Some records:
▶

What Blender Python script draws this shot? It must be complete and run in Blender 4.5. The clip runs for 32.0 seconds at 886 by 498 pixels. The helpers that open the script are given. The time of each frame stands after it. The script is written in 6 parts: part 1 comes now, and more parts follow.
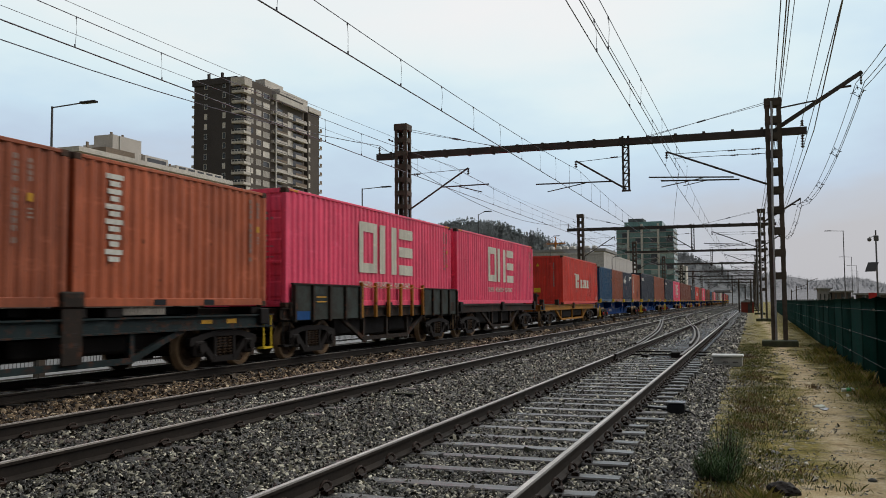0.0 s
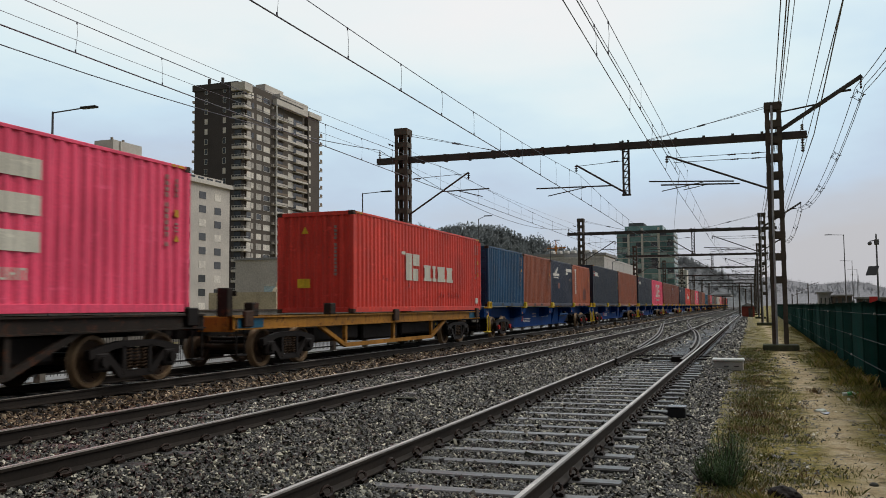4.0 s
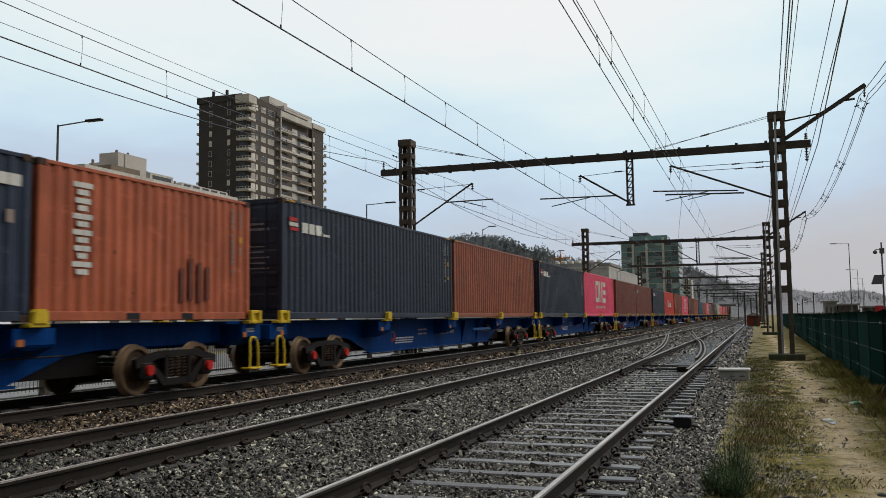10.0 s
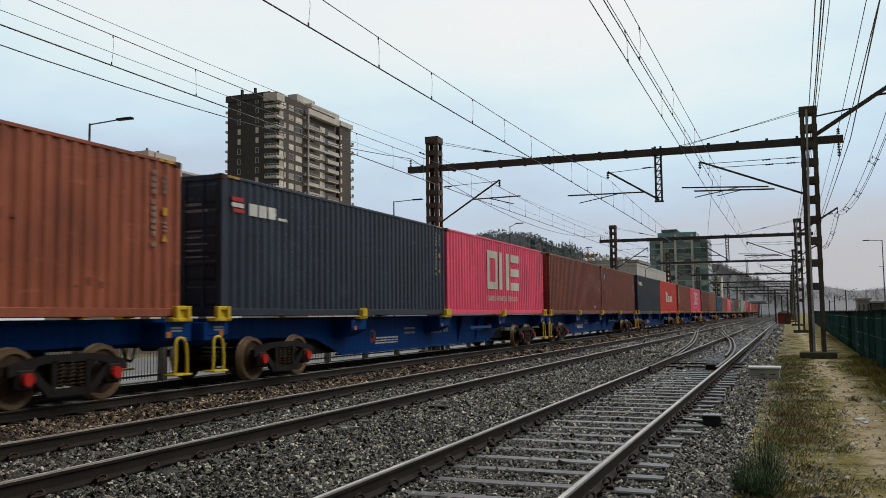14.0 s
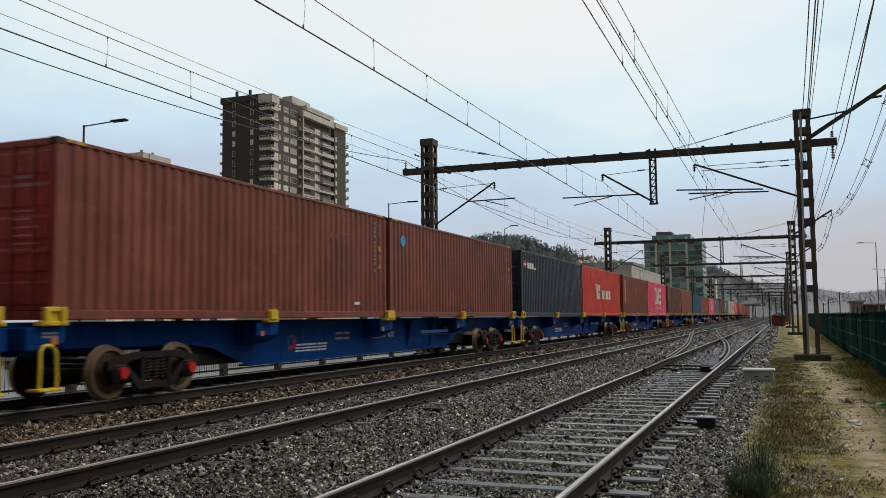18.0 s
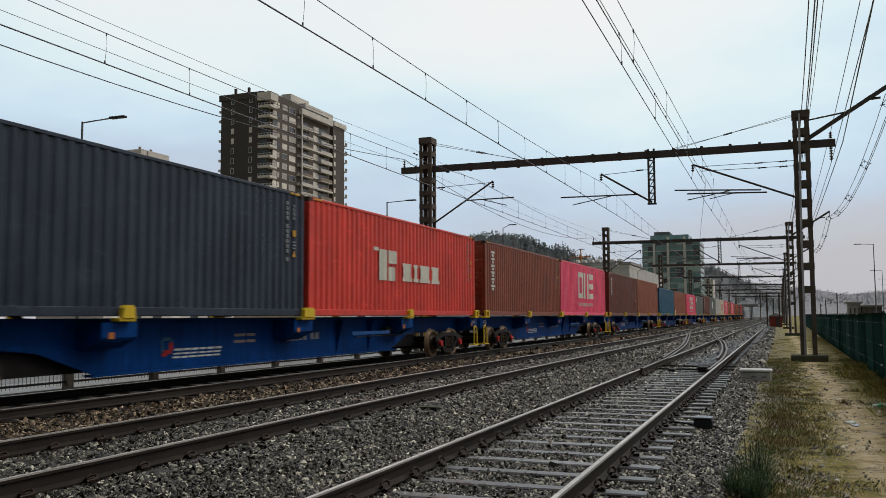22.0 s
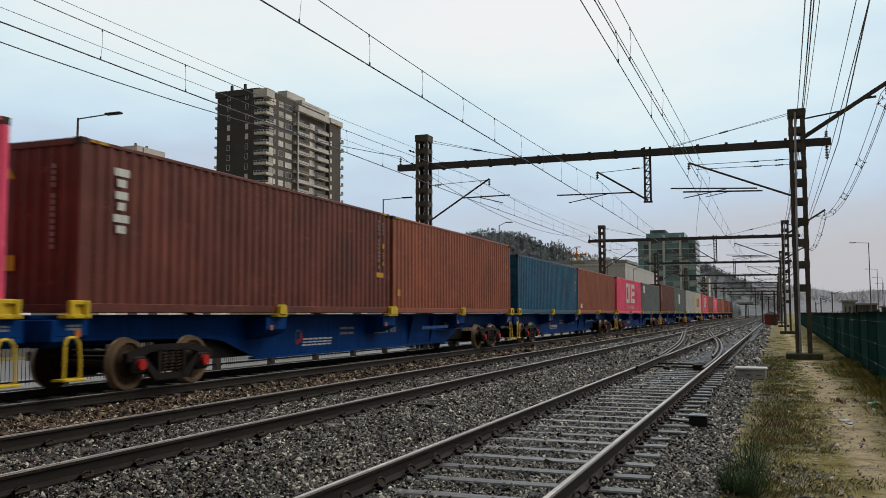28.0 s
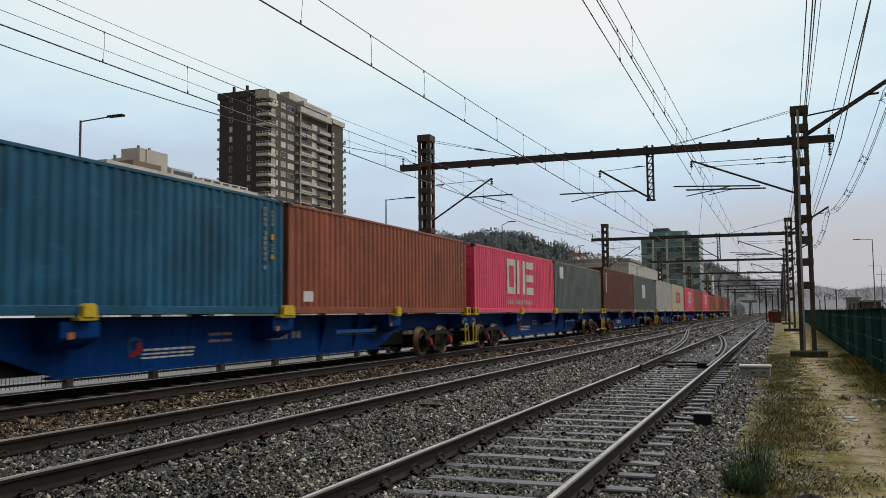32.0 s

◀
▶

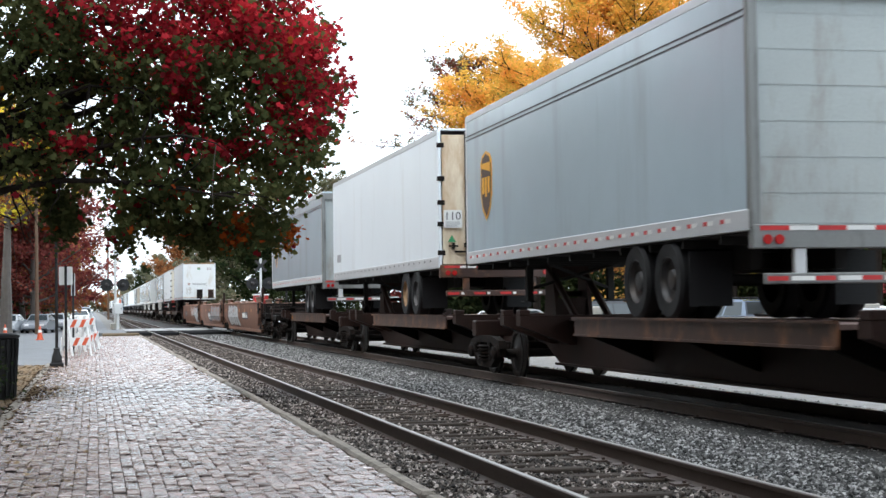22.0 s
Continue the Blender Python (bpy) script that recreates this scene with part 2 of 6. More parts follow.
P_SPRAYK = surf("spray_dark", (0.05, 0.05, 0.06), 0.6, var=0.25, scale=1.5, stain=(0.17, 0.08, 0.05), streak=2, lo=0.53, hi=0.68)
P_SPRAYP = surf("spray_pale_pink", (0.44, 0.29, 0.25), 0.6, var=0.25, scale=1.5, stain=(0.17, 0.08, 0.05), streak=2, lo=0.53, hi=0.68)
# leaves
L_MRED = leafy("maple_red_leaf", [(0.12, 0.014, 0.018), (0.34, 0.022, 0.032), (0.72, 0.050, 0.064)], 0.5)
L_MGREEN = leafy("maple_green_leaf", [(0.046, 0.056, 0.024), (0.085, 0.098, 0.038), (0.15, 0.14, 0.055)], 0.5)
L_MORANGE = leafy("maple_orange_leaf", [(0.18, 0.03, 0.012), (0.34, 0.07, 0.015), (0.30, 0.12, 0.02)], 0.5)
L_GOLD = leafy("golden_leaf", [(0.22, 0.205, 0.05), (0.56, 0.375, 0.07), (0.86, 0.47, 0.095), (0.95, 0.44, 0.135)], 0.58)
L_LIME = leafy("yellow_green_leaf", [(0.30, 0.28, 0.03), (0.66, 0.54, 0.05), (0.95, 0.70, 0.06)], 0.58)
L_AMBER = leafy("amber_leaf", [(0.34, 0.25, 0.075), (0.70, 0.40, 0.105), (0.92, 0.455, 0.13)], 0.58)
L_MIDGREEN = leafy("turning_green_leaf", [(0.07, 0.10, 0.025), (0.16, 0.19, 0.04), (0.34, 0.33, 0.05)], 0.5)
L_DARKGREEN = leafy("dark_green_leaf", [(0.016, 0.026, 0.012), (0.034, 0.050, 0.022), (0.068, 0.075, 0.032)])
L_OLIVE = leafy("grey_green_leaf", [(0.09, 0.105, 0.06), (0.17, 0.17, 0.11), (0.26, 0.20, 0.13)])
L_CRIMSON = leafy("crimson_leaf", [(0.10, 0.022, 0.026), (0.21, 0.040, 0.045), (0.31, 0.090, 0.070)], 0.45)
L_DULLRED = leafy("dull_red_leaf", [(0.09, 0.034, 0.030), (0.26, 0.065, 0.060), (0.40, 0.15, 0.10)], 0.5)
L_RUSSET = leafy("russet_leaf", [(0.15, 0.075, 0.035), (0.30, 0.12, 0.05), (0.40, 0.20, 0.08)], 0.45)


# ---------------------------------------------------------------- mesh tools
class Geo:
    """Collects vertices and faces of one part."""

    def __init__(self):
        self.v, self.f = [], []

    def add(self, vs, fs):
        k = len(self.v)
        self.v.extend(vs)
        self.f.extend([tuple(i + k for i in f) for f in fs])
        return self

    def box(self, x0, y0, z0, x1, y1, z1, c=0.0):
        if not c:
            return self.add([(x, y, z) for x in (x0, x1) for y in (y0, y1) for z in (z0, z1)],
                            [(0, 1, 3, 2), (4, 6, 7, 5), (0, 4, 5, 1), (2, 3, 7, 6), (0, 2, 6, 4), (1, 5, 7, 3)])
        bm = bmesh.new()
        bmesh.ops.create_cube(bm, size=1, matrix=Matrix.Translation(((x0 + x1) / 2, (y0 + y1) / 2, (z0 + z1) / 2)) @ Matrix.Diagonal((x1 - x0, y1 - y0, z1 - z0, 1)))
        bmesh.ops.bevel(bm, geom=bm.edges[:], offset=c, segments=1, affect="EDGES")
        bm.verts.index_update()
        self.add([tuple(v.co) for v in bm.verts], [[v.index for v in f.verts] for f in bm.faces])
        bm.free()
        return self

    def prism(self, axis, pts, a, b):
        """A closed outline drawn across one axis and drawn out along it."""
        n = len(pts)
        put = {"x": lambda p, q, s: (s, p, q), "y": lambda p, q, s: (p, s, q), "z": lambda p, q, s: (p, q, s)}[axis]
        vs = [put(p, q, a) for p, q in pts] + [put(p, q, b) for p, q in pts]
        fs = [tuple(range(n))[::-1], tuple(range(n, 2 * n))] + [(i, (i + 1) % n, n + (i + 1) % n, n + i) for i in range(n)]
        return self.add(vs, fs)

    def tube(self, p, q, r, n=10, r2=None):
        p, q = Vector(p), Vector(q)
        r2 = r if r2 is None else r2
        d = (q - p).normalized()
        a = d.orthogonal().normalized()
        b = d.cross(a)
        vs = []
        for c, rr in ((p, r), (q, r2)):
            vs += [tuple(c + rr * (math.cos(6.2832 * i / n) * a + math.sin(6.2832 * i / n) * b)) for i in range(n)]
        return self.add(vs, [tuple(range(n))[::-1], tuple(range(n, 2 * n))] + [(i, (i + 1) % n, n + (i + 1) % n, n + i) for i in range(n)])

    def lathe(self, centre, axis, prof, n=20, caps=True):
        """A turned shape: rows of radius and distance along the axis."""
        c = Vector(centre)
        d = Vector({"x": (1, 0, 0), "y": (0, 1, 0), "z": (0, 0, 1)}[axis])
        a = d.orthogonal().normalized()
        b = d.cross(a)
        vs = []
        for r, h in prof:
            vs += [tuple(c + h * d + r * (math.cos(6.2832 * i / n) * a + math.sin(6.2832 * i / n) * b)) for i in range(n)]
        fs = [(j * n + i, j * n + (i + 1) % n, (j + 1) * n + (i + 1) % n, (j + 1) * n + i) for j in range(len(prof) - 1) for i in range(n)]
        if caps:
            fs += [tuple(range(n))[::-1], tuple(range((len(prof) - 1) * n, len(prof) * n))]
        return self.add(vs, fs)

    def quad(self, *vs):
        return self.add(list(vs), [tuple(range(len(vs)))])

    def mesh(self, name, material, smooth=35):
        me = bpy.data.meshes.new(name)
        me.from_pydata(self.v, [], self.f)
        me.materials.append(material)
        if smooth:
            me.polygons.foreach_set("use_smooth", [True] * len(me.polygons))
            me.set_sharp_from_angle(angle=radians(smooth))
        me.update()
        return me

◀
▶

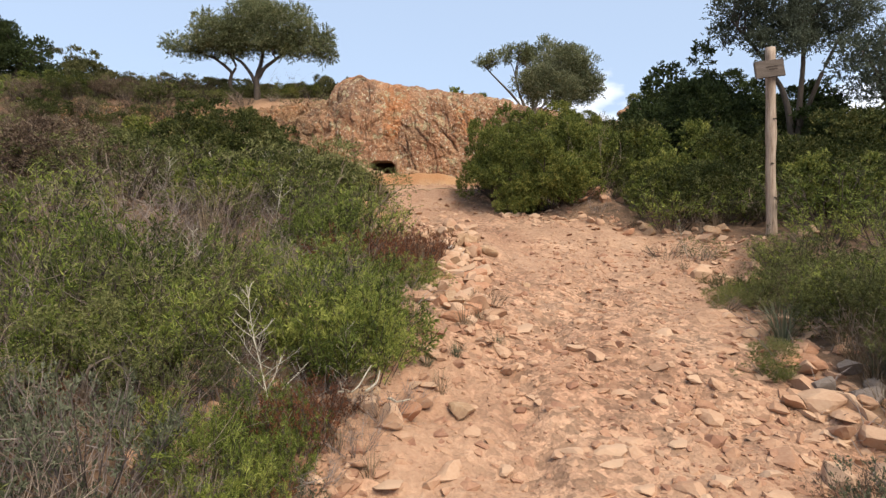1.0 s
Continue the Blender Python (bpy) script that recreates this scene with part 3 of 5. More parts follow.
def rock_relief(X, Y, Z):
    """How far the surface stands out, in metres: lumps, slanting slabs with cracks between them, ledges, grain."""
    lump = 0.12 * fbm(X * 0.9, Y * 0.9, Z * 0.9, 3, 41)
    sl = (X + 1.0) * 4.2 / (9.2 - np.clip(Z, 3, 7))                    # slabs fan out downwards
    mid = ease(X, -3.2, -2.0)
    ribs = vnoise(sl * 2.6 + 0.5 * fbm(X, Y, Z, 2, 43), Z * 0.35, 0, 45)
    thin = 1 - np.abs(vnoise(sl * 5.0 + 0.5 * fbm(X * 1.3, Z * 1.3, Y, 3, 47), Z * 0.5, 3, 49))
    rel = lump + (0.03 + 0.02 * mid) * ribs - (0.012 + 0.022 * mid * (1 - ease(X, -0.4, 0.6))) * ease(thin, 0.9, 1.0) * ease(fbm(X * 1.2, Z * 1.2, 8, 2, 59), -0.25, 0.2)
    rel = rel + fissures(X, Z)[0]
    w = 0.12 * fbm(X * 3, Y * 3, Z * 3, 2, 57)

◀

Select, from the listing, all lines that include the word "parts".

What Blender Python script draws this shot? It must be complete and run in Blender 4.5. The clip runs for 32.0 seconds at 886 by 498 pixels. The helpers that open the script are given. The time of each frame stands after it. The script is written in 6 parts: part 1 comes now, and more parts follow.
Continue the Blender Python (bpy) script that recreates this scene with part 2 of 6. More parts follow.
Continue the Blender Python (bpy) script that recreates this scene with part 3 of 5. More parts follow.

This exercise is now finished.